§ **EXERCISE OBJECTIVE**
Transcribe all the entries word for word, skipping the pictures.

§ **RECORDS PROVIDED**

════

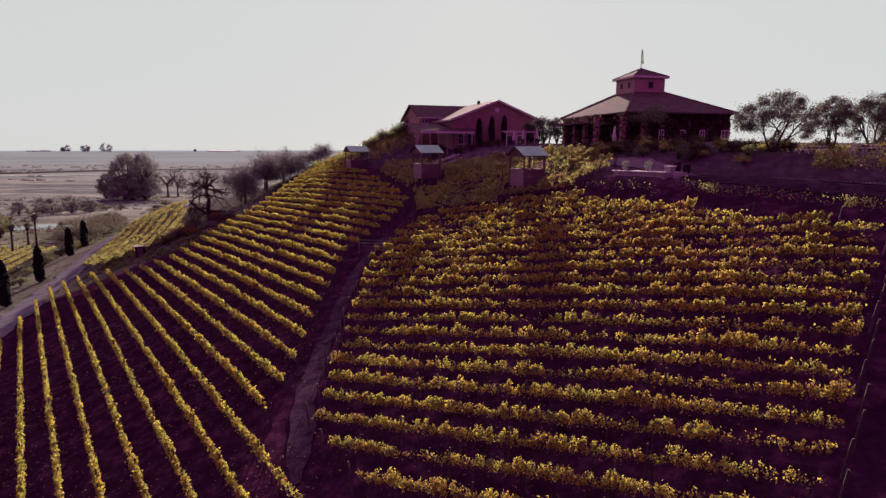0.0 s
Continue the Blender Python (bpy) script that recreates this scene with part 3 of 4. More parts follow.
def hip_roof(b, half, z0, z1, top_half=0.0, thick=0.18, deep=None, east=None):
    """A hip roof about the origin, its eave slab included."""
    deep, east = deep or half, east or half
    c = [(-half, -deep), (east, -deep), (east, deep), (-half, deep)]
    t = [(-top_half, -top_half), (top_half, -top_half), (top_half, top_half), (-top_half, top_half)]
    vs = [(x, y, z0 - thick) for x, y in c] + [(x, y, z0) for x, y in c] + [(x, y, z1) for x, y in t]
    fs = [(3, 2, 1, 0)] + [(i, (i + 1) % 4, 4 + (i + 1) % 4, 4 + i) for i in range(4)] + [(4 + i, 4 + (i + 1) % 4, 8 + (i + 1) % 4, 8 + i) for i in range(4)] + [(8, 9, 10, 11)]
    b.add(vs, fs)
    return b


def window_on(parent, m, w, h, panes=2, arched=False):
    """A framed window on a wall; m: its foot in the parent's space, y outwards is negative."""
    win = part("window", Build().box(-w / 2, -0.02, 0.0, w / 2, 0.02, h, m), M_GLASS, parent, "dark glass window in white frame")
    f = Build()
    t = 0.09
    for x0, x1, z0, z1 in ((-w / 2 - t, -w / 2, -t, h + t), (w / 2, w / 2 + t, -t, h + t), (-w / 2, w / 2, h, h + t), (-w / 2, w / 2, -t, 0)):
        f.box(x0, -0.07, z0, x1, 0.03, z1, m)
    part("frame", f, M_WHITE, win)
    b = Build()
    for i in range(1, panes):
        x = -w / 2 + w * i / panes
        b.box(x - 0.03, -0.05, 0, x + 0.03, 0.0, h, m)
    b.box(-w / 2, -0.045, h * 0.55, w / 2, -0.005, h * 0.55 + 0.05, m)
    part("glazing_bar", b, M_WHITE, win)
    part("sill", Build().box(-w / 2 - 0.15, -0.16, -0.15, w / 2 + 0.15, 0.02, -0.09, m), M_WHITE, win)
    return win


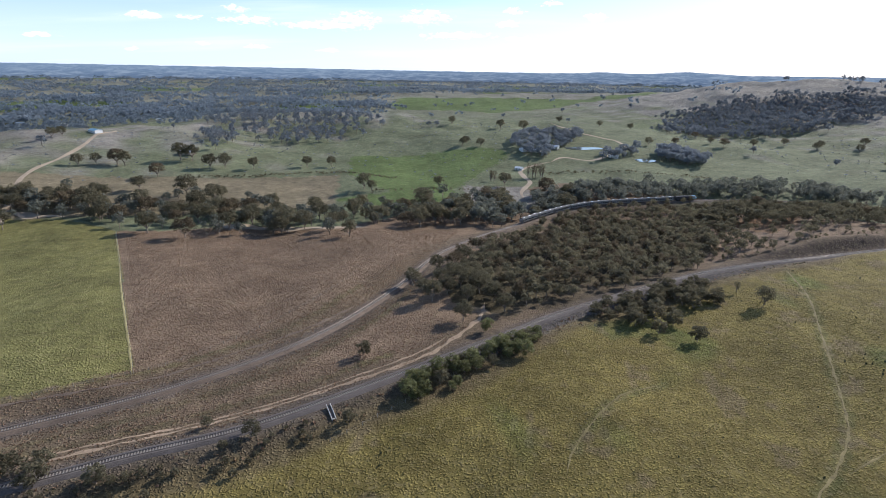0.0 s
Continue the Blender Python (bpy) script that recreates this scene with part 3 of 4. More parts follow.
def at_ground(b, r, sink=0.05):
    x, y = P(b, r)
    return x, y, float(ground(np.array([x]), np.array([y]))[0]) - sink


def polar(p):
    """Bearings and distances of places."""
    return list(zip(np.degrees(np.arctan2(p[:, 0], p[:, 1])), np.hypot(p[:, 0], p[:, 1])))


def spread(rng, corners, count, gap, clear=5.5, ragged=0.0):
    """Up to count random places inside an area, at least gap apart and clear of the tracks."""
    c = np.array([P(b, r) for b, r in corners])
    lo, hi = c.min(0) - ragged, c.max(0) + ragged
    p = rng.uniform(lo, hi, (count * 14, 2))
    q = p
    if ragged:
        q = p + ragged * np.stack([waves(p[:, 0], p[:, 1], ragged * 5, 91), waves(p[:, 0], p[:, 1], ragged * 5, 92)], 1) + rng.normal(0, ragged * 0.45, p.shape)
    p = p[inside(q[:, 0], q[:, 1], corners)]
    for line in LINES:
        if len(p):
            p = p[to_line(p[:, 0], p[:, 1], line)[0] > clear]
    return thin(p, gap)[:count]


def thin(p, gap):
    taken, keep = {}, []
    for i, (x, y) in enumerate(p):
        k = (int(x // gap), int(y // gap))
        if all((x - q[0]) ** 2 + (y - q[1]) ** 2 >= gap * gap for a in (-1, 0, 1) for b in (-1, 0, 1) for q in taken.get((k[0] + a, k[1] + b), ())):
            taken.setdefault(k, []).append((x, y))
            keep.append(i)
    return p[keep]


def along(rng, crest, count, width, gap=3.0, clear=5.5):
    """Random places in a belt along (bearing, distance) points."""
    line = smooth_line([(*P(b, r), 0) for b, r in crest], 1.0)
    k = rng.randint(0, len(line) - 1, count * 6)
    d = line[np.minimum(k + 1, len(line) - 1)] - line[k]
    off = rng.normal(0, 0.5, len(k)) * width
    n = np.linalg.norm(d[:, :2], axis=1) + 1e-9
    p = line[k, :2] + np.stack([-d[:, 1] / n, d[:, 0] / n], 1) * off[:, None]
    for t in LINES:
        p = p[to_line(p[:, 0], p[:, 1], t)[0] > clear]
    return thin(p, gap)[:count]


def off_drive(p):
    """Leaves out places in the gap through which the farm drive shows."""
    b, r = np.degrees(np.arctan2(p[:, 0], p[:, 1])), np.hypot(p[:, 0], p[:, 1])
    return p[~((b > 7.4) & (b < 10.0) & (r > 405) & (r < 520))]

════

§ **SOLUTION FOR THIS TASK**
0.0 s
Continue the Blender Python (bpy) script that recreates this scene with part 3 of 4. More parts follow.
def hip_roof(b, half, z0, z1, top_half=0.0, thick=0.18, deep=None, east=None):
    """A hip roof about the origin, its eave slab included."""
    deep, east = deep or half, east or half
    c = [(-half, -deep), (east, -deep), (east, deep), (-half, deep)]
    t = [(-top_half, -top_half), (top_half, -top_half), (top_half, top_half), (-top_half, top_half)]
    vs = [(x, y, z0 - thick) for x, y in c] + [(x, y, z0) for x, y in c] + [(x, y, z1) for x, y in t]
    fs = [(3, 2, 1, 0)] + [(i, (i + 1) % 4, 4 + (i + 1) % 4, 4 + i) for i in range(4)] + [(4 + i, 4 + (i + 1) % 4, 8 + (i + 1) % 4, 8 + i) for i in range(4)] + [(8, 9, 10, 11)]
    b.add(vs, fs)
    return b


def window_on(parent, m, w, h, panes=2, arched=False):
    """A framed window on a wall; m: its foot in the parent's space, y outwards is negative."""
    win = part("window", Build().box(-w / 2, -0.02, 0.0, w / 2, 0.02, h, m), M_GLASS, parent, "dark glass window in white frame")
    f = Build()
    t = 0.09
    for x0, x1, z0, z1 in ((-w / 2 - t, -w / 2, -t, h + t), (w / 2, w / 2 + t, -t, h + t), (-w / 2, w / 2, h, h + t), (-w / 2, w / 2, -t, 0)):
        f.box(x0, -0.07, z0, x1, 0.03, z1, m)
    part("frame", f, M_WHITE, win)
    b = Build()
    for i in range(1, panes):
        x = -w / 2 + w * i / panes
        b.box(x - 0.03, -0.05, 0, x + 0.03, 0.0, h, m)
    b.box(-w / 2, -0.045, h * 0.55, w / 2, -0.005, h * 0.55 + 0.05, m)
    part("glazing_bar", b, M_WHITE, win)
    part("sill", Build().box(-w / 2 - 0.15, -0.16, -0.15, w / 2 + 0.15, 0.02, -0.09, m), M_WHITE, win)
    return win


0.0 s
Continue the Blender Python (bpy) script that recreates this scene with part 3 of 4. More parts follow.
def at_ground(b, r, sink=0.05):
    x, y = P(b, r)
    return x, y, float(ground(np.array([x]), np.array([y]))[0]) - sink


def polar(p):
    """Bearings and distances of places."""
    return list(zip(np.degrees(np.arctan2(p[:, 0], p[:, 1])), np.hypot(p[:, 0], p[:, 1])))


def spread(rng, corners, count, gap, clear=5.5, ragged=0.0):
    """Up to count random places inside an area, at least gap apart and clear of the tracks."""
    c = np.array([P(b, r) for b, r in corners])
    lo, hi = c.min(0) - ragged, c.max(0) + ragged
    p = rng.uniform(lo, hi, (count * 14, 2))
    q = p
    if ragged:
        q = p + ragged * np.stack([waves(p[:, 0], p[:, 1], ragged * 5, 91), waves(p[:, 0], p[:, 1], ragged * 5, 92)], 1) + rng.normal(0, ragged * 0.45, p.shape)
    p = p[inside(q[:, 0], q[:, 1], corners)]
    for line in LINES:
        if len(p):
            p = p[to_line(p[:, 0], p[:, 1], line)[0] > clear]
    return thin(p, gap)[:count]


def thin(p, gap):
    taken, keep = {}, []
    for i, (x, y) in enumerate(p):
        k = (int(x // gap), int(y // gap))
        if all((x - q[0]) ** 2 + (y - q[1]) ** 2 >= gap * gap for a in (-1, 0, 1) for b in (-1, 0, 1) for q in taken.get((k[0] + a, k[1] + b), ())):
            taken.setdefault(k, []).append((x, y))
            keep.append(i)
    return p[keep]


def along(rng, crest, count, width, gap=3.0, clear=5.5):
    """Random places in a belt along (bearing, distance) points."""
    line = smooth_line([(*P(b, r), 0) for b, r in crest], 1.0)
    k = rng.randint(0, len(line) - 1, count * 6)
    d = line[np.minimum(k + 1, len(line) - 1)] - line[k]
    off = rng.normal(0, 0.5, len(k)) * width
    n = np.linalg.norm(d[:, :2], axis=1) + 1e-9
    p = line[k, :2] + np.stack([-d[:, 1] / n, d[:, 0] / n], 1) * off[:, None]
    for t in LINES:
        p = p[to_line(p[:, 0], p[:, 1], t)[0] > clear]
    return thin(p, gap)[:count]


def off_drive(p):
    """Leaves out places in the gap through which the farm drive shows."""
    b, r = np.degrees(np.arctan2(p[:, 0], p[:, 1])), np.hypot(p[:, 0], p[:, 1])
    return p[~((b > 7.4) & (b < 10.0) & (r > 405) & (r < 520))]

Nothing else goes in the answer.